Automatic Training Sample Selection for a Multi-Evidence Based Crop Classification Approach
Keywords: Crop, Classification, Training, Vector, Neural, Satellite, Imagery, Learning
Abstract. An approach to use the available agricultural parcel information to automatically select training samples for crop classification is investigated. Previous research addressed the multi-evidence crop classification approach using an ensemble classifier. This first produced confidence measures using three Multi-Layer Perceptron (MLP) neural networks trained separately with spectral, texture and vegetation indices; classification labels were then assigned based on Endorsement Theory. The present study proposes an approach to feed this ensemble classifier with automatically selected training samples.
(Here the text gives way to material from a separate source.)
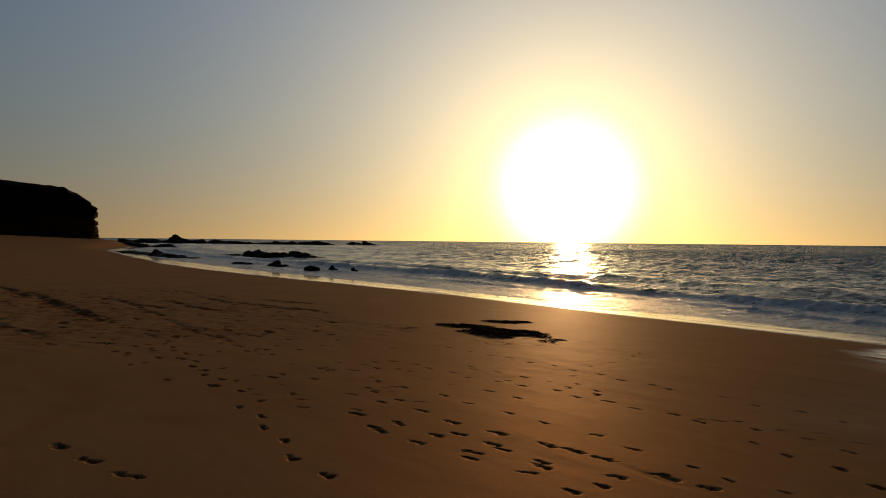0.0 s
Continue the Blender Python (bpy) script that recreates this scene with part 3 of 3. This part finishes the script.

The available vector data representing crop boundaries with corresponding crop codes are used as a source for training samples. These vector data are created by farmers to support subsidy claims and are, therefore, prone to errors such as mislabeling of crop codes and boundary digitization errors. The proposed approach is named as ECRA (Ensemble based Cluster Refinement Approach). ECRA first automatically removes mislabeled samples and then selects the refined training samples in an iterative training-reclassification scheme. Mislabel removal is based on the expectation that mislabels in each class will be far from cluster centroid. However, this must be a soft constraint, especially when working with a hypothesis space that does not contain a good approximation of the targets classes. Difficulty in finding a good approximation often exists either due to less informative data or a large hypothesis space. Thus this approach uses the spectral, texture and indices domains in an ensemble framework to iteratively remove the mislabeled pixels from the crop clusters declared by the farmers. Once the clusters are refined, the selected border samples are used for final learning and the unknown samples are classified using the multi-evidence approach. The study is implemented with WorldView-2 multispectral imagery acquired for a study area containing 10 crop classes. The proposed approach is compared with the multi-evidence approach based on training samples selected randomly and border samples based on initial cluster centroids within agricultural parcels without any refinement. The results clarify the improvement in overall classification accuracy to 82.3 % based on the proposed approach from 74.9 % based on random selection and 71.4% on non-refined border samples.